Brian Shulman

No. 1
- Position: Punter

Personal information
- Born: April 20, 1966 (age 60) Anniston, Alabama, U.S.

Career information
- College: Auburn University
- NFL draft: 1989: 8th round, 206th overall pick

Career history
- Green Bay Packers (1989–1990);

Awards and highlights
- First-team All-SEC (1988);

= Brian Shulman =

American football player (born 1966)

Brian Shulman (born April 20, 1966) is an American former professional football player in the National Football League (NFL). He was selected by the Green Bay Packers in the eighth round of the 1989 NFL draft, making him the last punter from Auburn University to be drafted into the NFL.

In 2001, Shulman founded LTS Education Systems, a company that developed online game-based learning systems for children. LTS was acquired by K12 Inc. in April 2016.

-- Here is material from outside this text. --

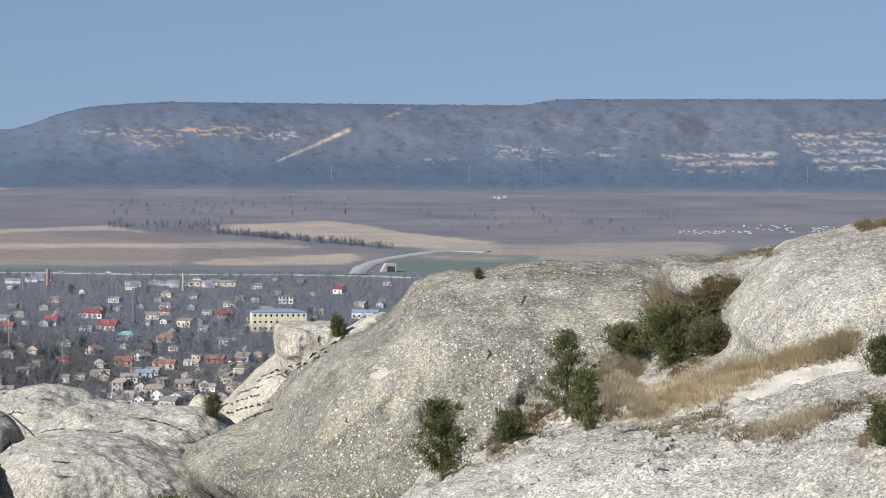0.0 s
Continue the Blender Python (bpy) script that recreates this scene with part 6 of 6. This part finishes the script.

Shulman is also the author of The Death of Sportsmanship and How to Revive It.

==Football career==
In 1986 Shulman was awarded a scholarship to play football at Auburn University under Coach Pat Dye. Shulman was the starting punter from 1986 to 1988. He was a captain on Auburn's 1988 team, which won SEC Championship and was named no.1 nationally in scoring defense and total defense. He finished college as a two-time All-Southeastern Conference (SEC) player, making him the only punter in Auburn history to be selected ALL-SEC twice. Shulman was selected by the Green Bay Packers in 1989 in the eighth round.